Instruction:
Extract all lines that hold the string "with".
* start Source excerpt *
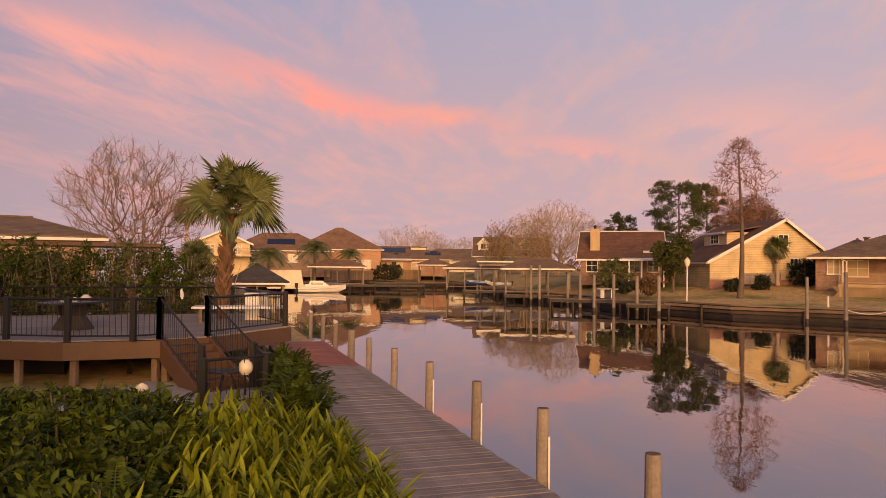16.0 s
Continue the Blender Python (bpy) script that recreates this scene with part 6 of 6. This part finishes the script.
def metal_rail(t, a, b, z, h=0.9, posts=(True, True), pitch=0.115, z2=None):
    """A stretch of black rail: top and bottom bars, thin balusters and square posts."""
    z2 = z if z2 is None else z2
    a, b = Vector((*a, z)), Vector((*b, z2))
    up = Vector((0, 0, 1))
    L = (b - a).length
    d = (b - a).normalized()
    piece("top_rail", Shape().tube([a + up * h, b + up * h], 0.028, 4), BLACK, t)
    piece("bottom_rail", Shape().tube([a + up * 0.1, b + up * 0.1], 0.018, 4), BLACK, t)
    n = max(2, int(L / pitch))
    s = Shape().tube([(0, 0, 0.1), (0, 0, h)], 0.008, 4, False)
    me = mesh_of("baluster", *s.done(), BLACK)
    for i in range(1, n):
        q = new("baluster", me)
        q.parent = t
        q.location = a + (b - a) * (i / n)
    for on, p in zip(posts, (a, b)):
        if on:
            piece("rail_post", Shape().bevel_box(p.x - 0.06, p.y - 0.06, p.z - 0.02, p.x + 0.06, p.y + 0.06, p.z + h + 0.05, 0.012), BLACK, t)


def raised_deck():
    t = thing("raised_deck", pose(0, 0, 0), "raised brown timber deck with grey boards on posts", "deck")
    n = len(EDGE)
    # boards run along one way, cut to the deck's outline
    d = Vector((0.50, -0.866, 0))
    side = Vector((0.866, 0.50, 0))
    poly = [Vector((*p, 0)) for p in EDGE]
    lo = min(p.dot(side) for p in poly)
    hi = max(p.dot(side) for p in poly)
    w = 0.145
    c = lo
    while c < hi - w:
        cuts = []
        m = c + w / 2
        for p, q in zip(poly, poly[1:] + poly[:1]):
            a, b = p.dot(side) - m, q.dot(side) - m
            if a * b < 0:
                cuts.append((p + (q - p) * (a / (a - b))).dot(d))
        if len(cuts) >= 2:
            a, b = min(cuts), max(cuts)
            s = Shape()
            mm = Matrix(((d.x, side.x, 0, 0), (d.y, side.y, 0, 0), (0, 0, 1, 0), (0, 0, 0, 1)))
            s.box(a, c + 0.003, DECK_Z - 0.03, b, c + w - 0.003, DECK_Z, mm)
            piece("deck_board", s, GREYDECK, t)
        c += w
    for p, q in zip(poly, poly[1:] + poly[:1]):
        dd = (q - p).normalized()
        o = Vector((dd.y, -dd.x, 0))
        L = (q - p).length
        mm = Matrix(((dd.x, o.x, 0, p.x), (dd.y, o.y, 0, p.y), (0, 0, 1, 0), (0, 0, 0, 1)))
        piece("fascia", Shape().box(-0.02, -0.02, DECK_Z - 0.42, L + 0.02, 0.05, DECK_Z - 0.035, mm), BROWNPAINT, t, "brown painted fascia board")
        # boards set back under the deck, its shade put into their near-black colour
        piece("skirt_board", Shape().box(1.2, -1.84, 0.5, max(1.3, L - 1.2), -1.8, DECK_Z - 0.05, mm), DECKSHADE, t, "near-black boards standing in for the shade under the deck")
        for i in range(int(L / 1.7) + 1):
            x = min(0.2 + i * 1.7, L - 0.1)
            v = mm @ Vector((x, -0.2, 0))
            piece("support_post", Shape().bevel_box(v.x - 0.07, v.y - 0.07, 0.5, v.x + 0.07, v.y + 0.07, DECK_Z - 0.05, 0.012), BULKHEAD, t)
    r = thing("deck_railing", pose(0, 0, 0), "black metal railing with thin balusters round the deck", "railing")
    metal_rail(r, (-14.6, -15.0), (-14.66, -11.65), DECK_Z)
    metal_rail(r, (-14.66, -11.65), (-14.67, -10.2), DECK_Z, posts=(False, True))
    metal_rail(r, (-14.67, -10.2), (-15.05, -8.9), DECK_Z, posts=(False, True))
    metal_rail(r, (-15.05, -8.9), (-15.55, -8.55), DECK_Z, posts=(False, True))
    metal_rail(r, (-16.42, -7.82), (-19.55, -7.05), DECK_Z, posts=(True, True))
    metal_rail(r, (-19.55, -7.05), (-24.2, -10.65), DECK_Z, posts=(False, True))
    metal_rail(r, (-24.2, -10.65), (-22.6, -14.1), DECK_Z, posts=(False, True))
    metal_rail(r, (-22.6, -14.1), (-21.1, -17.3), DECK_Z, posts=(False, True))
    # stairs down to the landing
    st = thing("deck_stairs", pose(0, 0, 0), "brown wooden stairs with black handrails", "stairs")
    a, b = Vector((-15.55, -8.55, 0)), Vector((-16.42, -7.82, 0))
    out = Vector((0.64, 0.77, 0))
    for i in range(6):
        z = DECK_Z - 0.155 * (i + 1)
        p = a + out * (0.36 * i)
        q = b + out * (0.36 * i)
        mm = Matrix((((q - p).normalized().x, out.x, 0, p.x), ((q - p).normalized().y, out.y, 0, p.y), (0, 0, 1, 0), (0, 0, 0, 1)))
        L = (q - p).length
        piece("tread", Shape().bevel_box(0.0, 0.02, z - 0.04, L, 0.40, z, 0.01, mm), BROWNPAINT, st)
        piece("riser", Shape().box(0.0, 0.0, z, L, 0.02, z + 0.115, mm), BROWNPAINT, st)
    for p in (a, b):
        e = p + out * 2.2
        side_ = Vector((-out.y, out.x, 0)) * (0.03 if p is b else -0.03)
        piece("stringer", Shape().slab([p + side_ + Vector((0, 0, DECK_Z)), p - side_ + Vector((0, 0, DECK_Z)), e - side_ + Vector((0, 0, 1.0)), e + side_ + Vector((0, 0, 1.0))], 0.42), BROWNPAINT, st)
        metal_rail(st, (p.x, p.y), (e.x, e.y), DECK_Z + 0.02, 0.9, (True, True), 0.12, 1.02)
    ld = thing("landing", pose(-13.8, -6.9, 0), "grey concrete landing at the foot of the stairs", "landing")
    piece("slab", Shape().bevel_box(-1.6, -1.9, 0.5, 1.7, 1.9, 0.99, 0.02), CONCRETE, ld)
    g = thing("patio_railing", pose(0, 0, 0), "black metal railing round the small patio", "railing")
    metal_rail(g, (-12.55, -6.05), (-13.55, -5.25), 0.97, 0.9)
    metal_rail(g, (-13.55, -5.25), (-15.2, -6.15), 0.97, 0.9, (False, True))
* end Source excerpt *
Final result:
Continue the Blender Python (bpy) script that recreates this scene with part 6 of 6. This part finishes the script.
    t = thing("raised_deck", pose(0, 0, 0), "raised brown timber deck with grey boards on posts", "deck")
    r = thing("deck_railing", pose(0, 0, 0), "black metal railing with thin balusters round the deck", "railing")
    st = thing("deck_stairs", pose(0, 0, 0), "brown wooden stairs with black handrails", "stairs")